-------- Source data

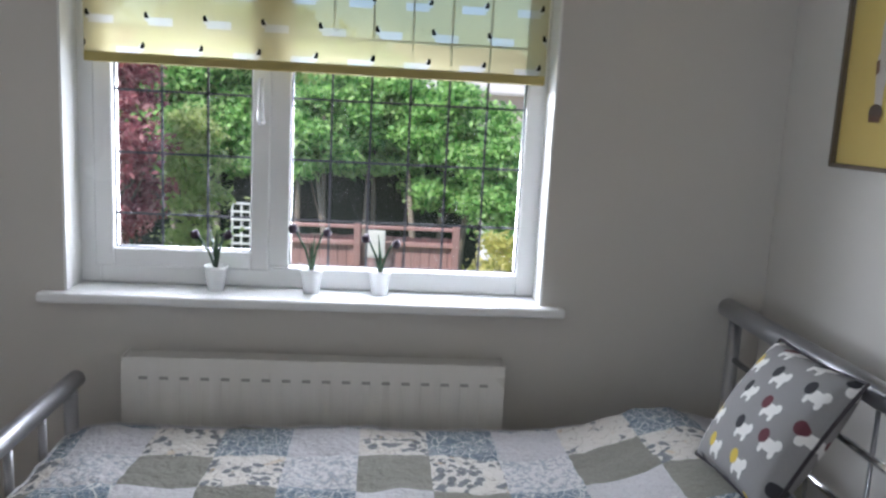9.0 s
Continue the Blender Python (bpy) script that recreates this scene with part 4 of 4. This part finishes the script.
def art():
    m, n, l, b = nodes_of("misty_print")
    v = coords(n, l, (1, 1, 0.6))
    c = ramp(n, l, noise_tex(n, l, v, 5.5, 4), [(0.32, (0.10, 0.16, 0.12)), (0.48, (0.26, 0.31, 0.26)), (0.62, (0.48, 0.50, 0.45))])
    l.new(mixed(n, l, math_node(n, l, "MULTIPLY", noise_tex(n, l, v, 22, 4), 0.5), c, (0.28, 0.31, 0.27)), b.inputs["Base Color"])
    b.inputs["Roughness"].default_value = 0.6
    return m


M["art"] = art()
M["limed"] = plain("limed_white", (0.66, 0.62, 0.56), 0.6, vary=0.12, fine=25, relief=0.2, stretch=(1, 3, 1))
M["ebony"] = plain("ebony_frame", (0.03, 0.027, 0.025), 0.35, vary=0.2)
M["pewter"] = plain("dark_pewter_bead", (0.14, 0.125, 0.12), 0.28, 0.7)
hall_picture()


# ---- outside: ground, neighbour's wall, garden ----
M["grass"] = plain("lawn", (0.09, 0.15, 0.04), 0.9, vary=0.25, big=0.6, fine=30, relief=0.6)
M["fence"] = plain("red_brown_fence", (0.38, 0.215, 0.185), 0.85, vary=0.2, stretch=(1, 1, 0.2), fine=40, rnd=0.35)
M["trunk"] = plain("bare_bark", (0.20, 0.16, 0.12), 0.9, vary=0.25, fine=20, relief=0.6)
M["trellis"] = plain("pale_trellis", (0.75, 0.74, 0.70), 0.7)
M["paving"] = plain("pale_paving", (0.52, 0.49, 0.45), 0.85, vary=0.1, fine=6)
M["yew"] = plain("dark_yew", (0.014, 0.022, 0.010), 0.95, vary=0.3, fine=12, relief=0.8)
M["salmon"] = plain("salmon_brick", (0.70, 0.49, 0.41), 0.9, vary=0.1, fine=9, relief=0.2)
M["slate"] = plain("grey_tile_roof", (0.38, 0.35, 0.32), 0.8, vary=0.1, fine=8)
M["darkglass"] = plain("dark_window", (0.05, 0.06, 0.07), 0.08, relief=0)
structure("ground", box(-300, 300, -300, 300, -3.2, -2.75), M["grass"])


structure("pavement", box(17, 33.5, -18, 3, -2.752, -2.744), M["paving"])


def leaf_mat(name, stops):
    m, n, l, b = nodes_of(name)
    g = n.new("ShaderNodeNewGeometry")
    c = ramp(n, l, g.outputs["Random Per Island"], stops)
    l.new(c, b.inputs["Base Color"])
    b.inputs["Roughness"].default_value = 0.5
    t, x = n.new("ShaderNodeBsdfTranslucent"), n.new("ShaderNodeMixShader")
    l.new(c, t.inputs[0])
    x.inputs[0].default_value = 0.62
    l.new(b.outputs[0], x.inputs[1]), l.new(t.outputs[0], x.inputs[2])
    l.new(x.outputs[0], n["Material Output"].inputs[0])
    return m


LEAF = {"green": leaf_mat("garden_green_leaves", [(0, (0.05, 0.16, 0.03)), (0.4, (0.27, 0.50, 0.14)), (1, (0.60, 0.80, 0.31))]),
        "purple": leaf_mat("copper_leaves", [(0, (0.17, 0.045, 0.06)), (0.6, (0.42, 0.13, 0.15)), (1, (0.66, 0.34, 0.33))]),
        "gold": leaf_mat("golden_leaves", [(0, (0.36, 0.38, 0.09)), (0.6, (0.66, 0.62, 0.20)), (1, (0.82, 0.74, 0.32))]),
        "lime": leaf_mat("pale_leaves", [(0, (0.22, 0.32, 0.08)), (1, (0.58, 0.62, 0.26))])}


def crown(rng, centres, spread, per, size, flat=0.5):
    """Leaves in clumps round the given centres; every leaf is a bent pair of triangles."""
    verts, faces = [], []
    for c in centres:
        k = rng.integers(int(per * 0.6), int(per * 1.4))
        off = rng.normal(0, 1, (k, 3)) * (spread, spread, spread * flat)
        for o in off:
            p = np.array(c) + o
            d = rng.normal(0, 1, 3)
            d /= np.linalg.norm(d)
            s = np.cross(d, rng.normal(0, 1, 3))
            s /= np.linalg.norm(s) + 1e-9
            q = size * rng.uniform(0.6, 1.4)
            i = len(verts)
            verts += [p - d * q, p + s * q * 0.45, p + d * q, p - s * q * 0.45]
            faces += [(i, i + 1, i + 2), (i, i + 2, i + 3)]
    return [tuple(v) for v in verts], faces


def tree(name, at, label, category, colour, centres, spread, per, size, seed, trunk_top, limbs=5, group="", radius=0.09):
    rng = np.random.default_rng(seed)
    e = thing(name, at, label, category, group)
    x, y, z = at
    mid = (x + rng.normal(0, 0.08), y + rng.normal(0, 0.08), (z + trunk_top) / 2)
    top = (x + rng.normal(0, 0.1), y + rng.normal(0, 0.1), trunk_top)
    bm = tube([at, mid, top], [radius, radius * 0.8, radius * 0.4], 9)
    for k in range(limbs):
        c = centres[int(rng.integers(len(centres)))]
        start = Vector(mid).lerp(Vector(top), rng.uniform(0, 1))
        join(bm, tube([start, start.lerp(Vector(c), 0.5) + Vector((0, 0, -0.06)), c], [radius * 0.4, radius * 0.28, radius * 0.1], 6))
    part("trunk", bm, M["trunk"], e)
    v, f = crown(rng, centres, spread, per, size)
    me = bpy.data.meshes.new("crown")
    me.from_pydata([(a - x, b - y, c - z) for a, b, c in v], [], f)
    me.materials.append(LEAF[colour])
    o = new("crown", me)
    o.parent = e
    return e


def blob_centres(rng, x, y, z, rx, ry, rz, k):
    out = []
    while len(out) < k:
        p = rng.uniform(-1, 1, 3)
        if np.dot(p, p) < 1 and (np.dot(p, p) > 0.25 or rng.random() < 0.3):
            out.append((x + p[0] * rx, y + p[1] * ry, z + p[2] * rz))
    return out


GROUND = -2.75
rng = np.random.default_rng(7)
for k, y in enumerate((1.35, 2.45, 3.5, 4.6, 5.7, 6.9)):
    x = 14.0 + 0.3 * (k % 2)
    tree("conifer", (x, y, GROUND), "tall green garden tree with bare lower trunk behind the fence", "tree", "green", blob_centres(rng, x, y, (1.15 if k else 0.95) + 0.15 * (k % 3 - 1), 0.85, 0.85, 1.15, 62), 0.15, 230, 0.062, 20 + k, 1.2, 4, "garden trees", 0.055)
for k in range(9):
    y = 1.2 + 0.66 * k + rng.uniform(-0.15, 0.15)
    bm = tube([(13.7, y, GROUND), (13.72, y + rng.uniform(-0.15, 0.15), -1.0), (13.75, y + rng.uniform(-0.3, 0.3), 0.5)], [0.07, 0.06, 0.03], 8)
    tagged(part("bare_trunk", bm, M["trunk"], None, "bare grey trunk standing behind the garden fence"), category="tree trunk", group="bare trunks")
structure("dark_hedge", box(15.2, 15.6, 0.6, 8.4, GROUND, 0.6), M["yew"])
tree("copper_tree", (8.2, 4.98, GROUND), "copper-leaved small tree in the garden", "tree", "purple", blob_centres(rng, 8.2, 4.93, 0.85, 0.42, 0.45, 1.15, 60), 0.11, 130, 0.04, 41, 1.3, 8, radius=0.05)
tree("pale_shrub", (8.9, 4.35, GROUND), "pale green and yellow shrub beside the copper tree", "shrub", "lime", blob_centres(rng, 8.9, 4.42, 0.3, 0.3, 0.33, 1.0, 44), 0.10, 90, 0.042, 42, 0.4, 6, radius=0.035)
tree("golden_shrub", (9.2, 0.7, GROUND), "golden-leaved shrub by the fence", "shrub", "gold", blob_centres(rng, 9.2, 0.55, -0.55, 0.4, 1.05, 0.68, 110), 0.10, 110, 0.045, 43, -0.7, 8, radius=0.05)
tree("green_tree", (13.2, 0.4, GROUND), "light green feathery tree at the hedge's end", "tree", "green", blob_centres(rng, 13.2, 0.60, 0.35, 0.5, 0.5, 1.3, 54), 0.14, 170, 0.055, 44, 0.6, 6, radius=0.05)
tree("far_tree", (27.0, 7.0, GROUND), "pale green tree far beyond the hedge", "tree", "lime", blob_centres(rng, 27, 7, 2.2, 2.2, 4.0, 2.2, 60), 0.5, 80, 0.22, 45, 2.5, 6, radius=0.2)


def fence():
    e = thing("garden_fence", (11.0, 2.7, GROUND), "red-brown boarded garden fence with a top rail", "fence")
    y = 1.42
    k = 0
    while y < 4.1:
        part("fence_board", box(11.0, 11.02, y, y + 0.115, GROUND, -0.30 + 0.01 * (k % 2), bevel=0.003), M["fence"], e)
        y += 0.122
        k += 1
    for y in (1.4, 2.7, 4.0):
        part("fence_post", box(10.9, 11.0, y, y + 0.09, GROUND, -0.12, bevel=0.004), M["fence"], e)
    part("top_rail", box(10.92, 10.98, 1.42, 4.1, -0.19, -0.15, bevel=0.004), M["fence"], e)
    part("mid_rail", box(10.96, 10.999, 1.42, 4.1, -0.42, -0.36, bevel=0.004), M["fence"], e)


fence()


def trellis():
    e = thing("trellis", (10.0, 3.9, -0.3), "pale wooden square trellis panel on the garden fence", "trellis")
    for k in range(7):
        y = 3.55 + 0.105 * k
        part("upright", box(10.0, 10.012, y, y + 0.022, GROUND if k in (0, 6) else -0.32, 0.2), M["trellis"], e)
    for k in range(6):
        part("lath", box(9.988, 9.9995, 3.55, 4.21, -0.3 + 0.095 * k, -0.278 + 0.095 * k), M["trellis"], e)


trellis()
e = thing("garden_board", (10.5, 2.5, -0.6), "white panel with a grey picture hanging on the garden fence", "garden board")
part("panel", box(10.86, 10.885, 2.38, 2.64, -0.56, -0.2, bevel=0.003), M["limed"], e)
part("picture", box(10.852, 10.859, 2.41, 2.61, -0.53, -0.23), M["limed"], e, "grey mottled picture")


def far_house():
    e = thing("brick_house", (36, -8, GROUND), "salmon brick house with white windows beyond the garden", "house")
    part("wall", box(36, 42, -16, -4.6, 0.95, 2.6), M["redbrick"], e)
    part("rendered_wall", box(35.97, 42, -16, -4.6, GROUND, 0.95), M["cream_render"], e, "cream rendered lower wall")
    part("side_wing", box(38, 43, -4.6, 2.0, GROUND, 2.3), M["cream_render"], e)
    for n, x, y0, y1, z in (("roof", 35.6, -16.3, -4.3, 2.6), ("wing_roof", 37.6, -4.3, 2.2, 2.3)):
        part(n, extrude_profile([(0, 0), (0, 0.12), (3.2, 2.3), (6.8, 0.12), (6.8, 0)], (x, y0, z), (x, y1, z), (1, 0, 0)), M["slate"], e)
    for y0, y1, z0, z1 in ((-8.0, -6.7, 1.15, 2.2), (-10.9, -9.8, 1.0, 2.1), (-8.8, -7.6, -0.2, 0.6), (-12.5, -11.0, -1.8, -0.6)):
        w = part("window", xz_to_east(ring(y0, y1, z0, z1, 0.08, -0.05, 0.02, 0), 36), M["pvc"], e)
        part("window_pane", box(35.985, 35.995, y0 + 0.08, y1 - 0.08, z0 + 0.08, z1 - 0.08), M["darkglass"], w)
        part("mullion", box(35.96, 35.98, (y0 + y1) / 2 - 0.03, (y0 + y1) / 2 + 0.03, z0 + 0.08, z1 - 0.08), M["pvc"], w)
    part("downpipe", tube([(35.9, -5.9, 2.5), (35.9, -5.9, 0.0), (35.9, -7.2, 0.8)], 0.05, 8), M["ebony"], e)
    part("lean_to_roof", extrude_profile([(0, 0), (-2.6, -1.3), (-2.6, -1.42), (0, -0.12)], (36, -14, -0.5), (36, -5.2, -0.5), (1, 0, 0)), M["trellis"], e)
    part("lean_to_wall", box(33.6, 33.8, -14, -5.2, GROUND, -1.9), M["cream_render"], e)


M["cream_render"] = plain("cream_render", (0.62, 0.52, 0.46), 0.8, vary=0.14, big=0.8, fine=6)
M["redbrick"] = plain("red_house_brick", (0.36, 0.15, 0.11), 0.8, vary=0.2, big=1.0, fine=12)
far_house()


def neighbour():
    """The brick side of the next house, close outside the north window."""
    y, z0 = 5.5, -0.4
    e = tagged(part("neighbour_wall", box(-5, 4, y + 0.012, y + 0.25, GROUND, 4.2), M["mortar"], None, "red brick side wall of the neighbouring house"), category="wall", kind="structure")
    meshes = {}
    for kind, w in (("stretcher", 0.215), ("header", 0.1025)):
        bm = box(0, w, 0, 0.03, 0, 0.065, bevel=0.003)
        me = bpy.data.meshes.new("brick")
        bm.to_mesh(me)
        bm.free()
        me.materials.append(M["brick"])
        meshes[kind] = (me, w)
    rnd = random.Random(2)
    z = z0
    row = 0
    while z < 1.95:
        x = -1.05 + (0.0 if row % 2 else -0.05)
        if row % 4 == 0:
            x -= 0.06
        k = row * 2
        while x < 1.25:
            me, w = meshes["header" if (k % 3 == 1 and row % 2) else "stretcher"]
            o = new("brick", me)
            o.parent = e
            o.location = (x, y + rnd.uniform(-0.002, 0.002), z)
            x += w + 0.010
            k += 1
        z += 0.075
        row += 1


def plank_floor():
    """Laminate boards laid along the room's length."""
    f = tagged(new("floor"), "light oak laminate floor", "floor", "", "structure")
    rnd = random.Random(5)
    y, row, meshes = SOUTH, 0, {}
    while y < NORTH - 0.01:
        w = min(0.192, NORTH - y)
        x = WEST - rnd.uniform(0, 1.0)
        while x < EAST:
            a, b = max(x, WEST), min(x + 1.285, EAST)
            if b - a > 0.05 and not (b < 0.45 and y + w < DOOR_Y1):
                a = max(a, 0.45) if y + w < DOOR_Y1 + 0.05 else a
                key = (round(b - a, 3), round(w, 3))
                if key not in meshes:
                    bm = box(0, b - a - 0.0006, 0, w - 0.0008, -0.011, 0, bevel=0.0006)
                    meshes[key] = bpy.data.meshes.new("plank")
                    bm.to_mesh(meshes[key])
                    bm.free()
                    meshes[key].materials.append(M["floor"])
                o = new("plank", meshes[key])
                o.parent = f
                o.location = (a, y, 0)
            x += 1.285
        y += w
        row += 1


plank_floor()
neighbour()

----------------

> _The task_:
Looking at the data above, show all lines where the word "with" occurs.

> _Task result_:
Continue the Blender Python (bpy) script that recreates this scene with part 4 of 4. This part finishes the script.
    tree("conifer", (x, y, GROUND), "tall green garden tree with bare lower trunk behind the fence", "tree", "green", blob_centres(rng, x, y, (1.15 if k else 0.95) + 0.15 * (k % 3 - 1), 0.85, 0.85, 1.15, 62), 0.15, 230, 0.062, 20 + k, 1.2, 4, "garden trees", 0.055)
    e = thing("garden_fence", (11.0, 2.7, GROUND), "red-brown boarded garden fence with a top rail", "fence")
e = thing("garden_board", (10.5, 2.5, -0.6), "white panel with a grey picture hanging on the garden fence", "garden board")
    e = thing("brick_house", (36, -8, GROUND), "salmon brick house with white windows beyond the garden", "house")